Jon Daniels: Sure. Yes, I’ll take them in order. So, credit availability for CarMax again, I think this is one of the values of having the multitude of lenders that we have. We really continue to provide our customers with great access to credit. Now, I think it’s not surprised in the industry that obviously lenders are always looking to shore up their portfolios and they’ve tightened where they’ve needed to. We’ve seen most of our tightening from our partners if you will, probably the back half of last calendar year. CAF has tightened over the course of the year and I think that’s just standard lending practices that you’re going to find right now. But ultimately I think we provide fantastic access to credit certainly in the high 90% range from a mid to over and probably 95% approval rate to customers when they apply.
And again, I think we give them access, to see other vehicles that are available to them. Regarding overall performance in the quarter for CAF in particular, we continue to look at our overall portfolio. I’m going to look at this from the lens of our Tier 1 business. We securitize everything. We report on that on a monthly basis, how that’s performing. If you really look at the older deals that you might compare the newer deals to the 2017, the 2018, the 2019, even the 2020 deals, exceptionally low loss rates, well below the 2% to 2.5% range they’re trending towards right now and obviously for all the reasons that we’ve cited before, access to cash, government stimulus, all that, so they really outperformed. What we’re seeing currently in the newer vintages is really highly expected.
It’s just a reversion back to sort of the normalized levels that the industry has seen from a lending perspective. So we are — we were anticipating the 2021 to 2022 deals to go back to that 2% to 2.5% range. I would tell you we’re seeing with these higher monthly payments we’re probably at the higher portion of that range and that’s why we’ve done the tightening that we’ve done. We’ve done it over the course of the last year to some degree in Tier 3, and also pockets in Tier 1 where we see opportunity to pull back. We want to make sure we operate well within that 2% to 2.5% range and I think we’ve done a nice job there. So ultimately, as you think about the provision going forward, it’s a combination of several things I cited in the prepared remarks.
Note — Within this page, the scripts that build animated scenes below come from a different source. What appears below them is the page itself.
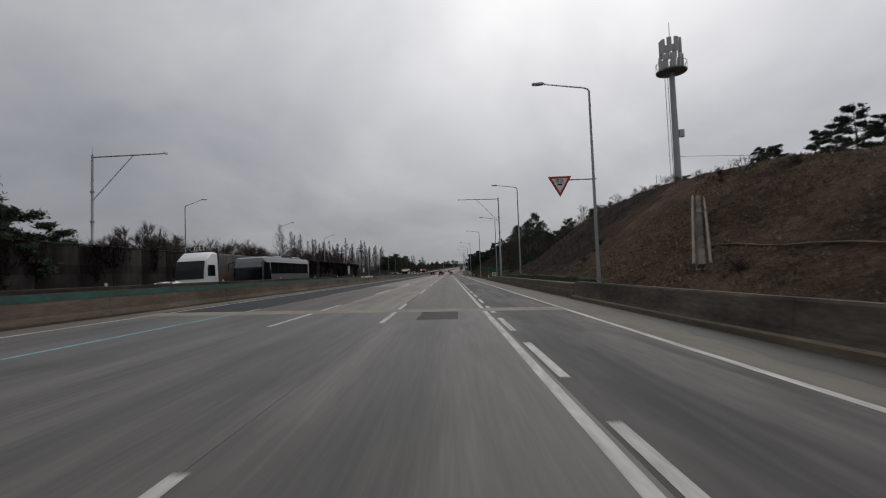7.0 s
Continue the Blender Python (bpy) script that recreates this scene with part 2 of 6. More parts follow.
GRASS = earth("dry_verge_grass", (0.058, 0.050, 0.026), (0.110, 0.090, 0.050), (0.170, 0.132, 0.075), s2=1.4, s3=9.0, relief=0.03)
SLOPE_EARTH = earth("bare_slope_earth", (0.020, 0.0125, 0.0085), (0.066, 0.041, 0.026), (0.135, 0.088, 0.056), s2=0.9, s3=4.0, relief=0.4)
WOOD_FLOOR = earth("leaf_litter_floor", (0.016, 0.012, 0.009), (0.040, 0.028, 0.020), (0.078, 0.055, 0.037))
GRASS_GREEN = earth("short_green_grass", (0.022, 0.029, 0.013), (0.044, 0.056, 0.025), (0.080, 0.078, 0.043), s1=0.3, s2=1.6, s3=14.0, relief=0.05)
CUT_EARTH = earth("red_brown_cut_earth", (0.0078, 0.0050, 0.0039), (0.020, 0.0122, 0.0089), (0.076, 0.045, 0.029), s2=0.7, s3=4.0, relief=0.22)
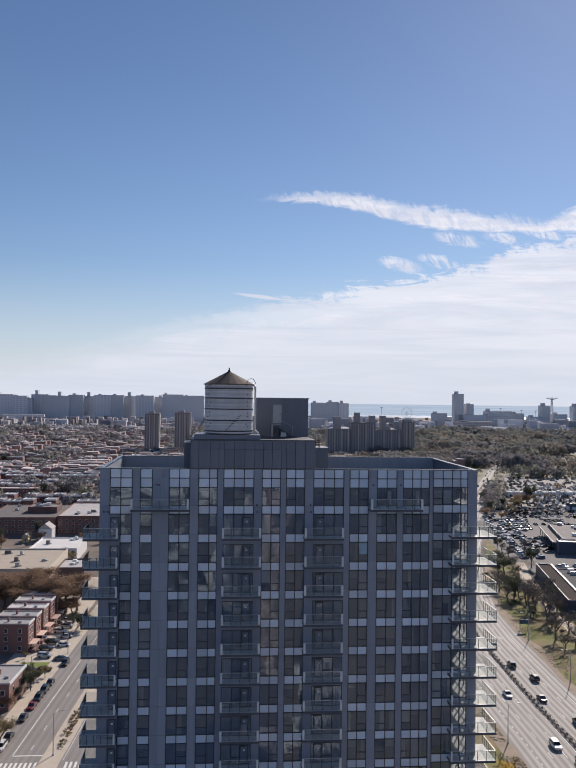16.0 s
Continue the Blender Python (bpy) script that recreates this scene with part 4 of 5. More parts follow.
# ---- cars ----
TYRE = surf("tyre rubber", (0.02, 0.02, 0.022), 0.8, 0.0, 0.1, 3.0, 0.0)
RIM = surf("wheel rim", (0.45, 0.45, 0.46), 0.3, 0.8, 0.05, 3.0, 0.0)
CARGLASS = surf("dark car glass", (0.015, 0.018, 0.022), 0.06, 0.0, 0.05, 3.0, 0.0, spec=0.9)
LAMP_R = surf("red tail lamp", (0.30, 0.02, 0.02), 0.2, 0.0, 0.05, 3.0, 0.0)
LAMP_W = surf("clear head lamp", (0.7, 0.7, 0.72), 0.1, 0.0, 0.05, 3.0, 0.0)
CAR_COLOURS = {
    "white": (0.72, 0.72, 0.72), "black": (0.018, 0.018, 0.02), "silver": (0.42, 0.43, 0.45), "grey": (0.14, 0.145, 0.155), "dark red": (0.22, 0.025, 0.025), "dark blue": (0.03, 0.05, 0.11)}
PROFILES = {
    # lengthwise outline (y, z) of body and of cabin; half widths
    "car": ([(-2.3, 0.35), (-2.32, 0.68), (-1.35, 0.88), (1.55, 0.92), (2.28, 0.86), (2.3, 0.4)], [(-1.45, 0.88), (-0.55, 1.42), (0.75, 1.44), (1.75, 0.92)], 0.90),
    "suv": ([(-2.35, 0.4), (-2.38, 0.9), (-1.3, 1.08), (2.3, 1.1), (2.36, 0.95), (2.36, 0.45)], [(-1.35, 1.08), (-0.65, 1.68), (1.95, 1.7), (2.3, 1.1)], 0.95),
    "van": ([(-2.6, 0.4), (-2.62, 1.0), (-1.9, 1.2), (2.7, 1.25), (2.72, 1.0), (2.72, 0.45)], [(-1.95, 1.2), (-1.2, 2.15), (2.55, 2.2), (2.7, 1.25)], 1.0),
}


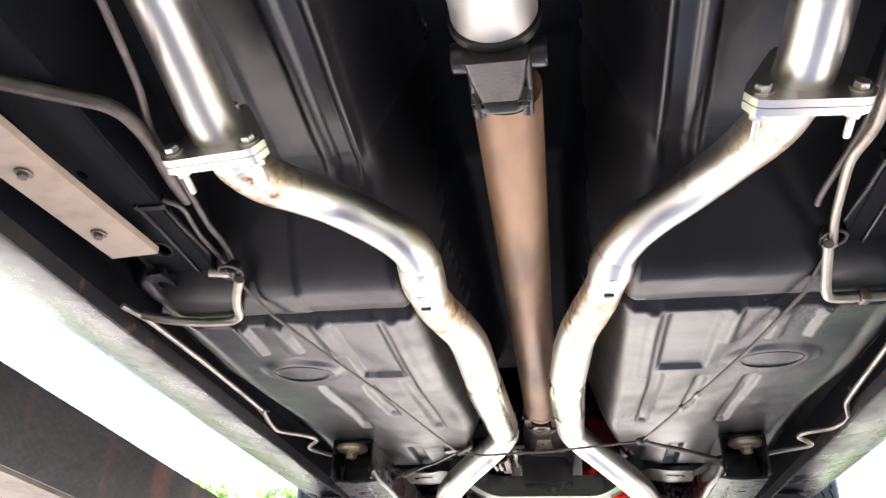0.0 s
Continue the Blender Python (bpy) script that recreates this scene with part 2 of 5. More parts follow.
def piece(name, me, parent, m):
    ob = new(name, me)
    ob.parent = parent
    ob.matrix_parent_inverse = Matrix.Translation(-parent.location)
    ob.matrix_basis = m
    return ob


def route(points, cut=0.05, steps=7):
    """A polyline with its corners rounded; cut: how far from each corner the rounding begins."""
    pts = [Vector(p) for p in points]
    out = [pts[0]]
    for a, b, c in zip(pts, pts[1:], pts[2:]):
        d1, d2 = min(cut, (b - a).length * 0.49), min(cut, (c - b).length * 0.49)
        p0, p2 = b + (a - b).normalized() * d1, b + (c - b).normalized() * d2
        for i in range(steps + 1):
            u = i / steps
            out.append((1 - u) ** 2 * p0 + 2 * u * (1 - u) * b + u * u * p2)
    out.append(pts[-1])
    return out


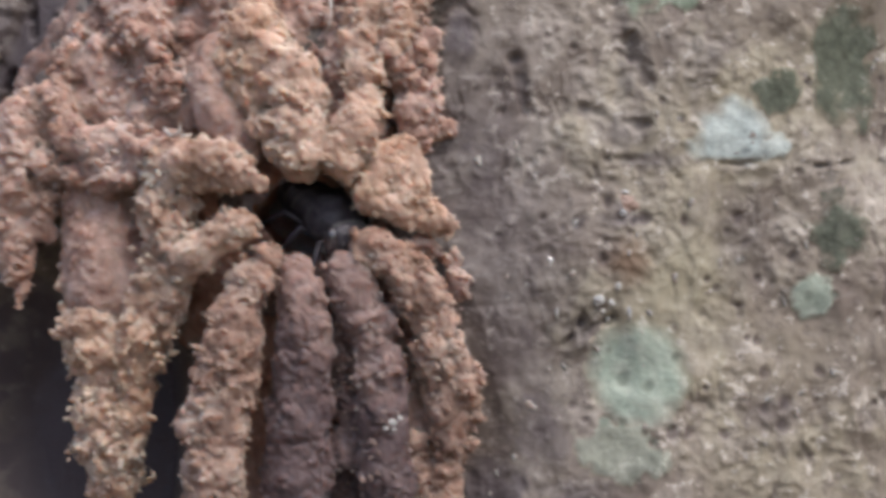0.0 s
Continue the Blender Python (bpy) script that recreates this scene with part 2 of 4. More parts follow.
def bark_colour(t):
    """Grey-brown bark mottled with pinkish, olive and dark stains; the sheets of outer bark are paler."""
    base = ramp(t, noise_out(t, 170, 6, 0.6), ((0.34, (0.20, 0.165, 0.130)), (0.5, (0.290, 0.252, 0.200)), (0.64, (0.385, 0.343, 0.274))))
    olive = ramp(t, noise_out(t, 46, 3, 0.5), ((0.45, (0, 0, 0)), (0.62, (1, 1, 1))))
    base = mix(t, olive, base, mix(t, 0.4, base, (0.335, 0.30, 0.191)))
    bare = ramp(t, attribute(t, "plate"), ((0.0, (1, 1, 1)), (1.0, (0, 0, 0))))
    base = mix(t, bare, base, mix(t, 0.5, base, (0.165, 0.128, 0.106)))
    brown = ramp(t, noise_out(t, 110, 5, 0.65, (1.0, 1.0, 0.5)), ((0.52, (0, 0, 0)), (0.64, (1, 1, 1))))
    base = mix(t, brown, base, mix(t, 0.5, base, (0.165, 0.130, 0.110)))
    dapple = ramp(t, noise_out(t, 190, 2, 0.45), ((0.55, (0, 0, 0)), (0.62, (1, 1, 1))))
    base = mix(t, dapple, base, mix(t, 0.4, base, (0.47, 0.42, 0.365)))
    smudge = ramp(t, noise_out(t, 300, 4, 0.6, (1.0, 1.0, 0.6)), ((0.53, (0, 0, 0)), (0.62, (1, 1, 1))))
    base = mix(t, smudge, base, mix(t, 0.5, base, (0.155, 0.125, 0.10)))
    speck = ramp(t, noise_out(t, 520, 4, 0.6), ((0.34, (1, 1, 1)), (0.43, (0, 0, 0))))
    base = mix(t, mix(t, 0.5, (0, 0, 0), speck), base, (0.13, 0.10, 0.085))
    pale = ramp(t, noise_out(t, 600, 4, 0.65), ((0.57, (0, 0, 0)), (0.65, (1, 1, 1))))
    return mix(t, mix(t, 0.75, (0, 0, 0), pale), base, (0.56, 0.51, 0.444))


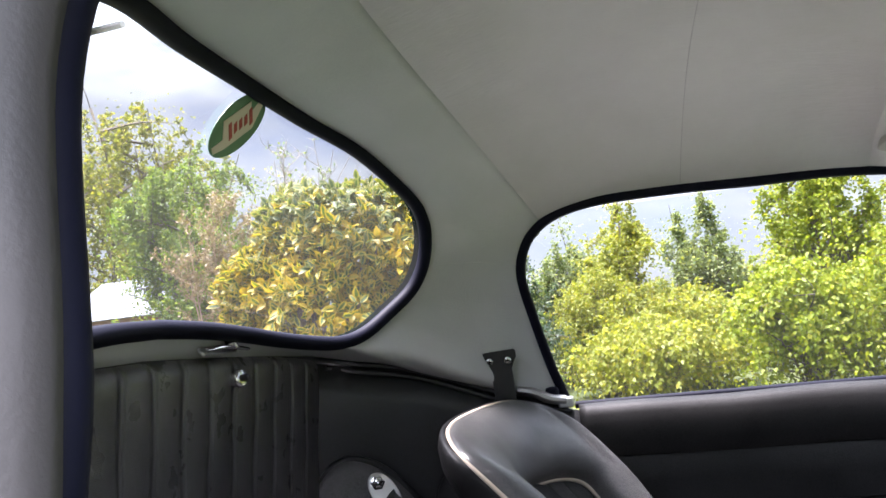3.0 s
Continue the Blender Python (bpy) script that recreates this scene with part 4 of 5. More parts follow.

The existing portfolio, which again yes, I think we have a good handle on, I think it’s going to operate in that 2% to 2.5% range and we’ve done a nice job there. You’ve got the new originations, which are certainly going to come in lower, given the tightening. We’ve pulled back to some degree on the Tier 3. It’s a small portion of our business and the Tier 2, we’re excited about that space and we see great opportunity. So if you put all that together I think our reserve speaks for itself. We’ve come from a 311 to a 308. I think it’s relatively stable. We think we’re well reserved and we’ll see how the consumer performs, but I think we’re in a good spot right now.
Michael Montani: Thank you.
Operator: Our next question will come from John Murphy with Bank of America. Your line is open.
John Murphy: Good morning, guys. I just wanted to ask Bill, as you go through periods of steep depreciation, like you’re talking about, and we’ve seen in the used car market on pricing, typically they’re accompanied by supply increases, which would drive same-store sales higher. I’m just curious what you’re seeing, in the market right now as far as availability and flow of vehicles, maybe in the 0 to 6 year old bucket, which is the target, and then maybe in the 6 to 10 year old, which is a growing target for you over time?
Bill Nash: Yes, good morning, John. When I think — look back at the depreciation for the quarter, like I said, there was steep depreciation in June and July and quite honestly it started in May. So if you look at May, June and July, there was probably about $3,000 of depreciation, which is absolutely it’s steep. And the biggest impact it has on us obviously is really more on the buys, because we’re going to adjust accordingly and consumers are always thinking that their vehicles are worth more, so it impacts the buys early on until the rest of the market shifts. So from a buy standpoint, it’s a headwind in the short-term. But again, I think the team did a phenomenal job not only maintaining the retail margins, but the wholesale margins, which we haven’t talked about because year-over-year they were up even in this steep environment.
As far as availability, look, if you’re having to rely on outside sources, there’s just, it’s a, there’s a limited supply. And if I think back over at least my tenure here at CarMax, there’s just less vehicles available through third party auctions and it’s been that way for a while. So, and I don’t foresee that changing greatly in the near-term, which is also why we’re thrilled to have our self-sufficiency so high and we’re continuing to look for avenues to continue to source inventory really retail or wholesale, however we can outside of those sources.
John Murphy: And maybe just a followup, I mean, do you think you could ever get meaningfully above that 70% self-sufficiency that you’re at right now, which is pretty damn good to start with, but I mean, are there other avenues maybe through Edmunds or other ways that you could increase that meaningfully?